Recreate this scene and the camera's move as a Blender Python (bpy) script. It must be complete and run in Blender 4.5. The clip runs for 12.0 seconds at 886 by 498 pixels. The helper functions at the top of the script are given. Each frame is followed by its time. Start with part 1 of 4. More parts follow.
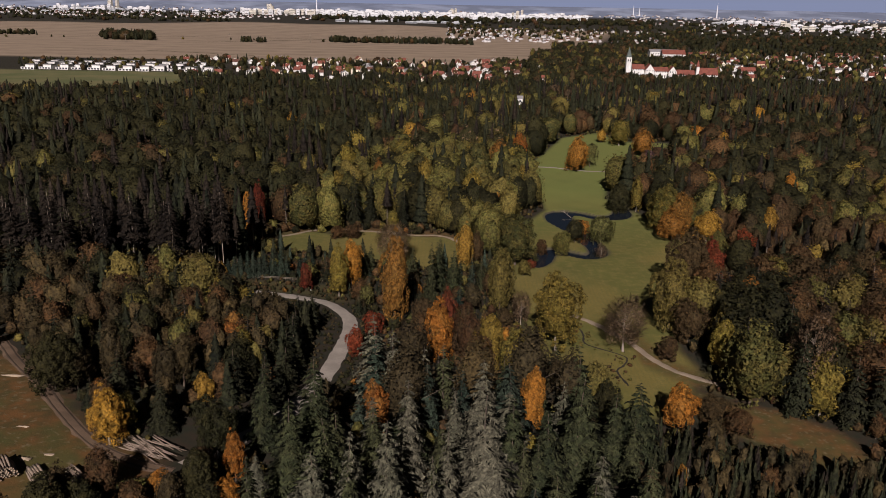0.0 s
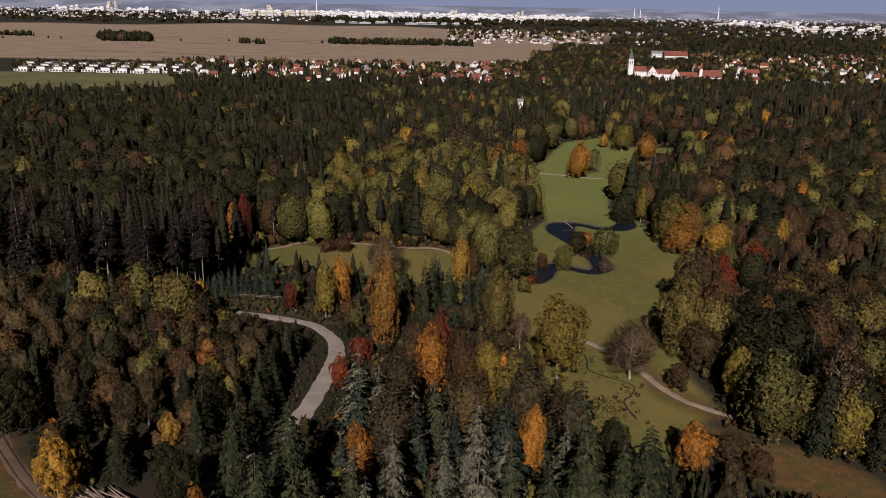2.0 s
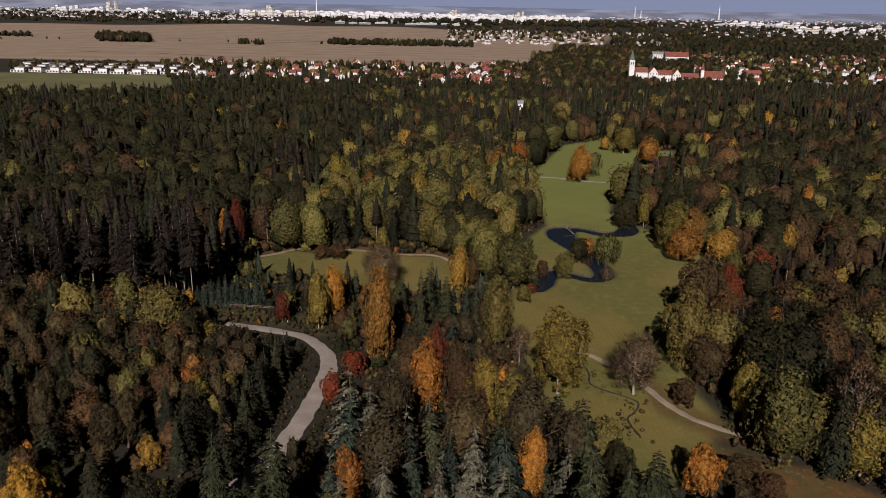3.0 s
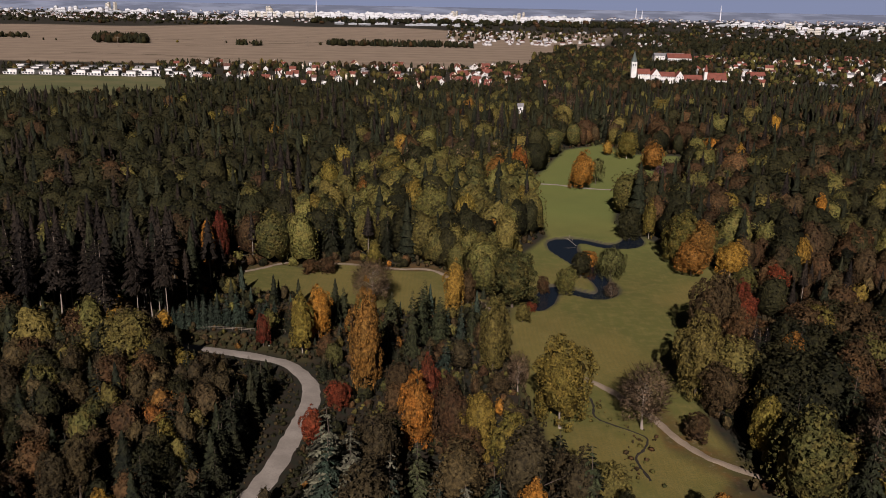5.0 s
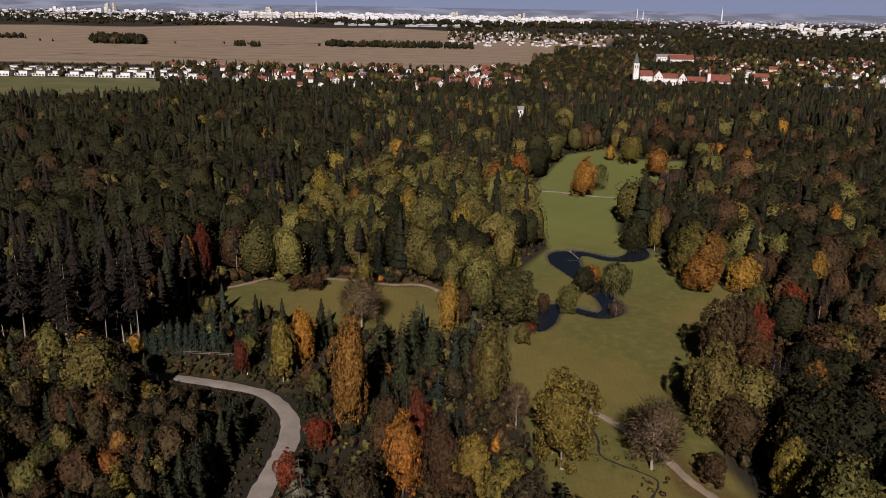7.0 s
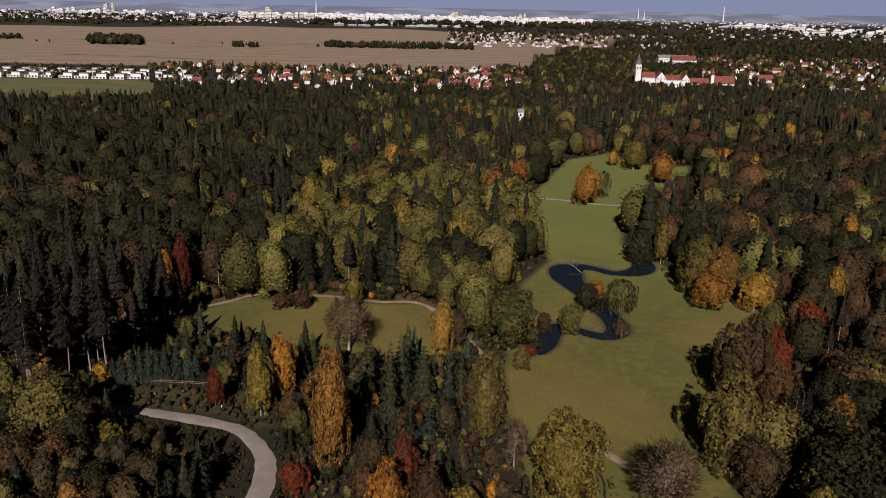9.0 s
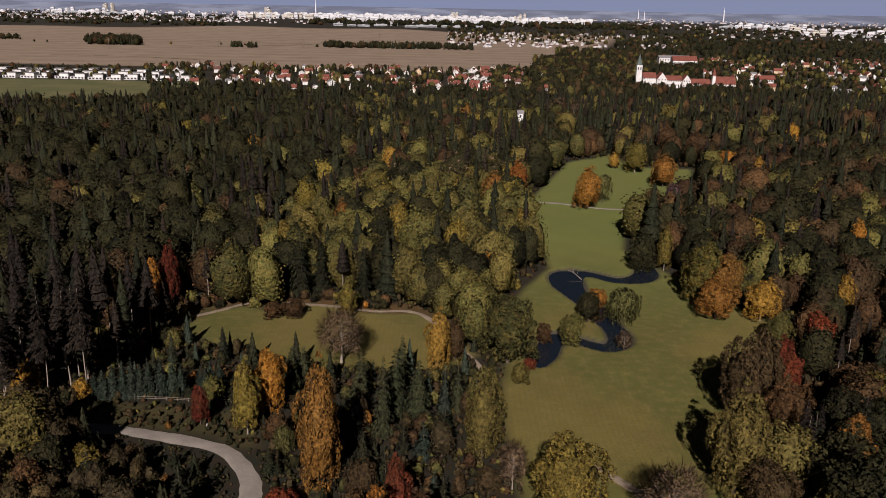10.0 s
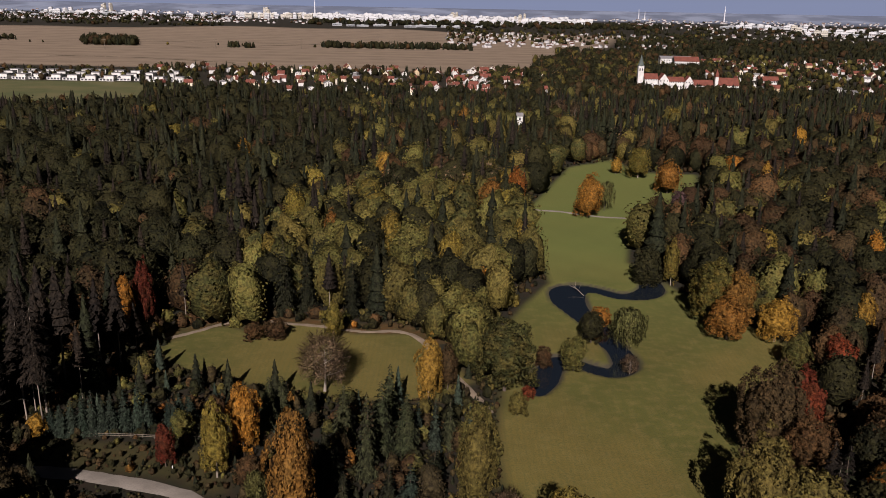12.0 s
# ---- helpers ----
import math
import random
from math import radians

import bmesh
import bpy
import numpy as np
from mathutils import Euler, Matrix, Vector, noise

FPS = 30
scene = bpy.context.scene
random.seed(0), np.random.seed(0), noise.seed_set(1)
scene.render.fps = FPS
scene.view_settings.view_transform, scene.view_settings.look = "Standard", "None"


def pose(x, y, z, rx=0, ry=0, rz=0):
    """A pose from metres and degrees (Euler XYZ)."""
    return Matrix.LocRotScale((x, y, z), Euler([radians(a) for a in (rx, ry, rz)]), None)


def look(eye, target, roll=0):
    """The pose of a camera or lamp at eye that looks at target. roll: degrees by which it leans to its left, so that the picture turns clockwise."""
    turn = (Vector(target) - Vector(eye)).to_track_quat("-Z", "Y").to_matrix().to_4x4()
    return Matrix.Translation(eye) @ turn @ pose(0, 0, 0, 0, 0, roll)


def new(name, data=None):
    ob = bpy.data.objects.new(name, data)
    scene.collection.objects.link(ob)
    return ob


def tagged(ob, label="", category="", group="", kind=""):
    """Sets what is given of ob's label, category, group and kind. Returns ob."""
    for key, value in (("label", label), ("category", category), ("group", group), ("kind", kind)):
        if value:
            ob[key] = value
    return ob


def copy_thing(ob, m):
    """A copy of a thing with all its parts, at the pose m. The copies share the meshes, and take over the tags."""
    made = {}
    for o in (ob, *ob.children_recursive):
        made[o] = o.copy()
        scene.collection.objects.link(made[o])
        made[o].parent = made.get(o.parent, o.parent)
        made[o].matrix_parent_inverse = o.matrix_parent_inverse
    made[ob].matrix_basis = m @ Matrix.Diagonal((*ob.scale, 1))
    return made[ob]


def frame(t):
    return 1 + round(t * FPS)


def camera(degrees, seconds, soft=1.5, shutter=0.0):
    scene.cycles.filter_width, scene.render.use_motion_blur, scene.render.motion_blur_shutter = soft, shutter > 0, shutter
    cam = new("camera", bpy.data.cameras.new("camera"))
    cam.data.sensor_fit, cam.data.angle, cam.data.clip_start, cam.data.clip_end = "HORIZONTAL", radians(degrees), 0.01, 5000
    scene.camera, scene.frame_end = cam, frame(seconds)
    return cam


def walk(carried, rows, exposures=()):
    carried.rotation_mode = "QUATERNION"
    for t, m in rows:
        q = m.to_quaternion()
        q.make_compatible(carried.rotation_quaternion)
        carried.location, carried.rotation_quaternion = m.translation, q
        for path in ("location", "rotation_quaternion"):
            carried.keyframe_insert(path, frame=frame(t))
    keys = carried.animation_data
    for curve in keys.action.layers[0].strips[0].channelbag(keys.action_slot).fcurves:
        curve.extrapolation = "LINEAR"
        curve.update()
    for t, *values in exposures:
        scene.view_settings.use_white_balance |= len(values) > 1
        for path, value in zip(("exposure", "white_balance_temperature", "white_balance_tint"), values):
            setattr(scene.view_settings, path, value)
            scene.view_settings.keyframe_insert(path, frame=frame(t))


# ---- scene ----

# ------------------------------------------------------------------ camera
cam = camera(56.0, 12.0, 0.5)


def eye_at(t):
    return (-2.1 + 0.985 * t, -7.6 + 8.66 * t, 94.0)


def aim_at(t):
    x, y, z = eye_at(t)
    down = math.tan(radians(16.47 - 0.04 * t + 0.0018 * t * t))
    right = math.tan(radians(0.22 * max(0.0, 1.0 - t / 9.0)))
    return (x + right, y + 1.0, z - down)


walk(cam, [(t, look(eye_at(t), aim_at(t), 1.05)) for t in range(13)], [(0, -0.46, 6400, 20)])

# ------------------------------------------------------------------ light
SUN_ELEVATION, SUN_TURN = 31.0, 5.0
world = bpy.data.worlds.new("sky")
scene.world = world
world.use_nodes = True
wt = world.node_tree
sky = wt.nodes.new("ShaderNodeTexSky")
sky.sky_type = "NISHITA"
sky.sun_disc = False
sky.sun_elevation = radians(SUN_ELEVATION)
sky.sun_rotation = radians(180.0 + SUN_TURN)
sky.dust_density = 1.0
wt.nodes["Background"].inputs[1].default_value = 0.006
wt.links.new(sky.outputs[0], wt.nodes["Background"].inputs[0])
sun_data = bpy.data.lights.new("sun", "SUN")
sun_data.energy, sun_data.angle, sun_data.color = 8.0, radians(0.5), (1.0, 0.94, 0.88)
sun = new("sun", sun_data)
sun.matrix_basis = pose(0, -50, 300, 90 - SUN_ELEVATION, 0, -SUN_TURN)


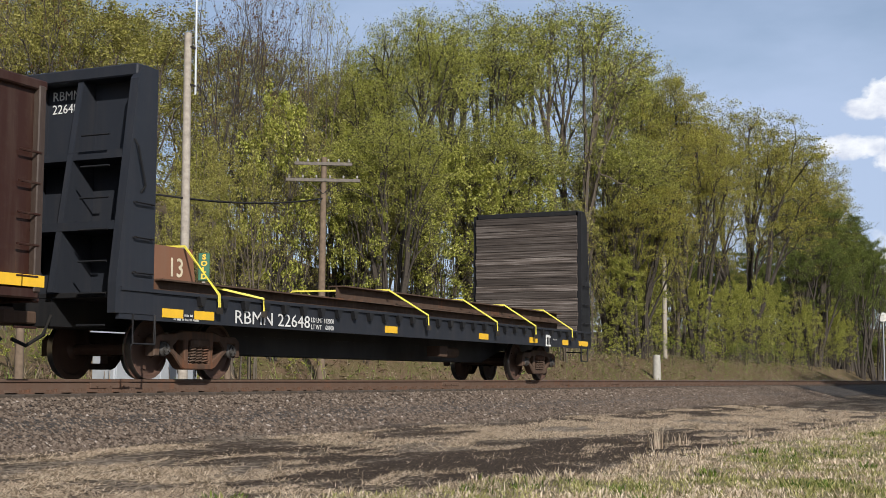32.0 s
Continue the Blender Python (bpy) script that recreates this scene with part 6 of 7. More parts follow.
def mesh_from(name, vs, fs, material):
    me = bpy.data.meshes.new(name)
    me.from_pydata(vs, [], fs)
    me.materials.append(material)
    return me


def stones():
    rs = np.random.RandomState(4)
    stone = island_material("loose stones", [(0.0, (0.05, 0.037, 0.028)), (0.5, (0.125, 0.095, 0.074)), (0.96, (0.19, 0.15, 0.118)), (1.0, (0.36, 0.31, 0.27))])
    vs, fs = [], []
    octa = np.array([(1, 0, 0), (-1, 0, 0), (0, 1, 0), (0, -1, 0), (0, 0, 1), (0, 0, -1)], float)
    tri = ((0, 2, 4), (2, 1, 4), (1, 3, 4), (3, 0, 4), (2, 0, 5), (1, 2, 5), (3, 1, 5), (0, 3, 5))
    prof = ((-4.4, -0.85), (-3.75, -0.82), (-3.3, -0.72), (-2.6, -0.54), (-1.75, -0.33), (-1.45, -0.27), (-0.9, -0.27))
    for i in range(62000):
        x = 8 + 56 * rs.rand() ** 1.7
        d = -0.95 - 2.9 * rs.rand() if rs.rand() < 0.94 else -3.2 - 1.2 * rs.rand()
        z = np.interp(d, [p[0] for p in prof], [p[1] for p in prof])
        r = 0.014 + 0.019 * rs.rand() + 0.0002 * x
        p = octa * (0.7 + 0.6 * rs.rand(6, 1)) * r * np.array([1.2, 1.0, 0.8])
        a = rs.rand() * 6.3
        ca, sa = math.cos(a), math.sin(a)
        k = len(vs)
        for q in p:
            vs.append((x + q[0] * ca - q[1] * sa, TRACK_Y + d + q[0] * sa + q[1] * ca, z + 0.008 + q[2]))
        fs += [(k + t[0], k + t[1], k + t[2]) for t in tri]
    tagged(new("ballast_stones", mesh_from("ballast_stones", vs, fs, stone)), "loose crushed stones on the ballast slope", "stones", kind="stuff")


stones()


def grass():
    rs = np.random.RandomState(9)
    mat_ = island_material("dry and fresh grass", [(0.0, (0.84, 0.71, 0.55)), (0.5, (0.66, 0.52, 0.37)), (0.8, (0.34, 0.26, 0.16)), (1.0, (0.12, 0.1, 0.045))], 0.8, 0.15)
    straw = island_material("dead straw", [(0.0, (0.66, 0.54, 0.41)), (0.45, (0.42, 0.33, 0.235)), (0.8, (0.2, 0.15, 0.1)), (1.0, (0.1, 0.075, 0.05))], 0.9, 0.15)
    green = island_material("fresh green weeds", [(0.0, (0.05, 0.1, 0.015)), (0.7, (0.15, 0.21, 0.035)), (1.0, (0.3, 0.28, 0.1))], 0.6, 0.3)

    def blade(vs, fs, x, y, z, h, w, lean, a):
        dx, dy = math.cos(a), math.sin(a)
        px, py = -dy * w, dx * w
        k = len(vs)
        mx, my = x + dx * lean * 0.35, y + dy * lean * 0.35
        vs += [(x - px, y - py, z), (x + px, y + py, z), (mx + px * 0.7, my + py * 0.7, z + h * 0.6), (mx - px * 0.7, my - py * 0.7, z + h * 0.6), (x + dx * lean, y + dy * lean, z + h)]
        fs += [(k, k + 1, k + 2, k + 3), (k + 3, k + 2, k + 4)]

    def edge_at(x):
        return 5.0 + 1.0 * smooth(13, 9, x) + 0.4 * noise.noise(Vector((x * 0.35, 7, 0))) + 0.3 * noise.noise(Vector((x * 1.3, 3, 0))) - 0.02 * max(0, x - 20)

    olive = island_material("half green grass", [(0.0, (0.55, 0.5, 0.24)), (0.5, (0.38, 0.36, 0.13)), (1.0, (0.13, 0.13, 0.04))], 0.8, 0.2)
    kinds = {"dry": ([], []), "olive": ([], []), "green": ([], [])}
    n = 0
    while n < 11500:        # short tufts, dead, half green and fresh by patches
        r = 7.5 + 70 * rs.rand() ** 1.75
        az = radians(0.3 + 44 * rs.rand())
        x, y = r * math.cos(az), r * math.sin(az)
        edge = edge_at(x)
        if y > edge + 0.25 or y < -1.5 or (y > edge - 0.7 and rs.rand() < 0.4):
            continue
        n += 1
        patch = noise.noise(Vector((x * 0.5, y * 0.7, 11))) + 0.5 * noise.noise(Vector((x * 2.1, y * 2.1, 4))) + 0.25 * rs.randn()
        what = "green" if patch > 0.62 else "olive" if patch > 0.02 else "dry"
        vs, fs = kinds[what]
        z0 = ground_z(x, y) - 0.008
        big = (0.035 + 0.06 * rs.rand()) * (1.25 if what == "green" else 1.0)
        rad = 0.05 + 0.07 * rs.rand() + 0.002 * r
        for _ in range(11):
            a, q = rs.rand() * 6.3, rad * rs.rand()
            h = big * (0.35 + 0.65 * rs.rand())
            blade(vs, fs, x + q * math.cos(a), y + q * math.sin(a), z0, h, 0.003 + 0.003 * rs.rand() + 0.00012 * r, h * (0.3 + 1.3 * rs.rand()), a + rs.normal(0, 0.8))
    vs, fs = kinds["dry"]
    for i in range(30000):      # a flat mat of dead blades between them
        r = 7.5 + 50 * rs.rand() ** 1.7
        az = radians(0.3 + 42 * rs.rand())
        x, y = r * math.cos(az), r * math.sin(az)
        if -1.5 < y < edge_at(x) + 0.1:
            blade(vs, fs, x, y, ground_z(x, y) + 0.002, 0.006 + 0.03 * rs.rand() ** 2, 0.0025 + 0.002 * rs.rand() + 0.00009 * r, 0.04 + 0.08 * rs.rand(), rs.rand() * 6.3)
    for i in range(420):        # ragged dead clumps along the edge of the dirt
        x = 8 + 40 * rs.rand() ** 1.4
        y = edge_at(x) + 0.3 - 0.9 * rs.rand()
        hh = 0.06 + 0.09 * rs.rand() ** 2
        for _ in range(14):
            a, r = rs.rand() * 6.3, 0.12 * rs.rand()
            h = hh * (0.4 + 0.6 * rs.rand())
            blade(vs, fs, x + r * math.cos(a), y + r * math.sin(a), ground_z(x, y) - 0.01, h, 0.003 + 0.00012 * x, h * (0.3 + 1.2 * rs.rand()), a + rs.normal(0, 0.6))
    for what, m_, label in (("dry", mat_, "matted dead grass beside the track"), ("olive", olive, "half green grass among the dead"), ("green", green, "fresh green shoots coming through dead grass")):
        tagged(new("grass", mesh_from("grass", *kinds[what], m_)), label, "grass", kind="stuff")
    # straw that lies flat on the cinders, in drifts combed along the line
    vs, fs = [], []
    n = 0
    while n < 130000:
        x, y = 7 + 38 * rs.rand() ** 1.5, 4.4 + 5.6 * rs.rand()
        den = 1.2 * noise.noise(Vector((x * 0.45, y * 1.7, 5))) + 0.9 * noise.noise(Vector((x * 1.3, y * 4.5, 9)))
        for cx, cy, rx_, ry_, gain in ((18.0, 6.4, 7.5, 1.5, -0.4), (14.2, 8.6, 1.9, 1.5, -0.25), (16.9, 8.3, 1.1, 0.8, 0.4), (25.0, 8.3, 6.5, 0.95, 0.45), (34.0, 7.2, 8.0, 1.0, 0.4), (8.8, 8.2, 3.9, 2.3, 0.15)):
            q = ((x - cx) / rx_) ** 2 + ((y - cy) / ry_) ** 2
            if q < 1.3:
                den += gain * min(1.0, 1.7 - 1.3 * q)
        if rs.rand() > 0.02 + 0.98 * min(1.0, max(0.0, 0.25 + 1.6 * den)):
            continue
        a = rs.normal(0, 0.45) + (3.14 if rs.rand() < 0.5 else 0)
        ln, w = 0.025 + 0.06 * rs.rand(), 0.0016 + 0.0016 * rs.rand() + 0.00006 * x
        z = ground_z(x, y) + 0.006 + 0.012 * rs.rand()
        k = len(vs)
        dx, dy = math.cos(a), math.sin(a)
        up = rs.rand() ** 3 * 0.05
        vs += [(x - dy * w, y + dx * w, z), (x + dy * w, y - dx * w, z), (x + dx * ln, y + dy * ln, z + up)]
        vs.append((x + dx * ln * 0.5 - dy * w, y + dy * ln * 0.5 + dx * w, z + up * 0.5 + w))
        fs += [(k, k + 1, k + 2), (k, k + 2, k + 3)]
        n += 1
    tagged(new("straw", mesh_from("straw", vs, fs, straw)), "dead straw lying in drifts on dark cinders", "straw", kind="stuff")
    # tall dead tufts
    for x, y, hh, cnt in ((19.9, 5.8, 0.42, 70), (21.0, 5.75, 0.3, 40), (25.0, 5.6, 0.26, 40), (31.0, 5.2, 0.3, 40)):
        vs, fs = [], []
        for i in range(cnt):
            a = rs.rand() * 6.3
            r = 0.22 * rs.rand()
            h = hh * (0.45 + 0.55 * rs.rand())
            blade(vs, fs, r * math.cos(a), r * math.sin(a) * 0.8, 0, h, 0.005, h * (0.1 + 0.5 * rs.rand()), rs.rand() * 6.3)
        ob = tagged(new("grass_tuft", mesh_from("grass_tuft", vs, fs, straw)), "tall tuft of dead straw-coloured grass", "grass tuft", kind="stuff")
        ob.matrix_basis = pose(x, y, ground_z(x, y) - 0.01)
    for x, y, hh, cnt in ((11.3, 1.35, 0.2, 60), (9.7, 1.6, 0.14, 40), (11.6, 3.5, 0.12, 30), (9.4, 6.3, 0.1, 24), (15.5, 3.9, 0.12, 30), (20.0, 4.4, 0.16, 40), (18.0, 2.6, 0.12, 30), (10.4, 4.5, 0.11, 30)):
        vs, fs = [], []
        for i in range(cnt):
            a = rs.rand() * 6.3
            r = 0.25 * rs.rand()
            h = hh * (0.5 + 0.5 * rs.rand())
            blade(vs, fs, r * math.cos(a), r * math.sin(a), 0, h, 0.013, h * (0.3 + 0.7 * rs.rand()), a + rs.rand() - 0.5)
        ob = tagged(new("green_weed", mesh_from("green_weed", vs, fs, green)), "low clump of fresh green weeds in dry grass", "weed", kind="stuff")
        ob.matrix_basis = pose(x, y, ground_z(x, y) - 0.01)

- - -

What you should do:
Show every line where the string "rows" appears.

Full answer:
def walk(carried, rows, exposures=()):
    for t, m in rows:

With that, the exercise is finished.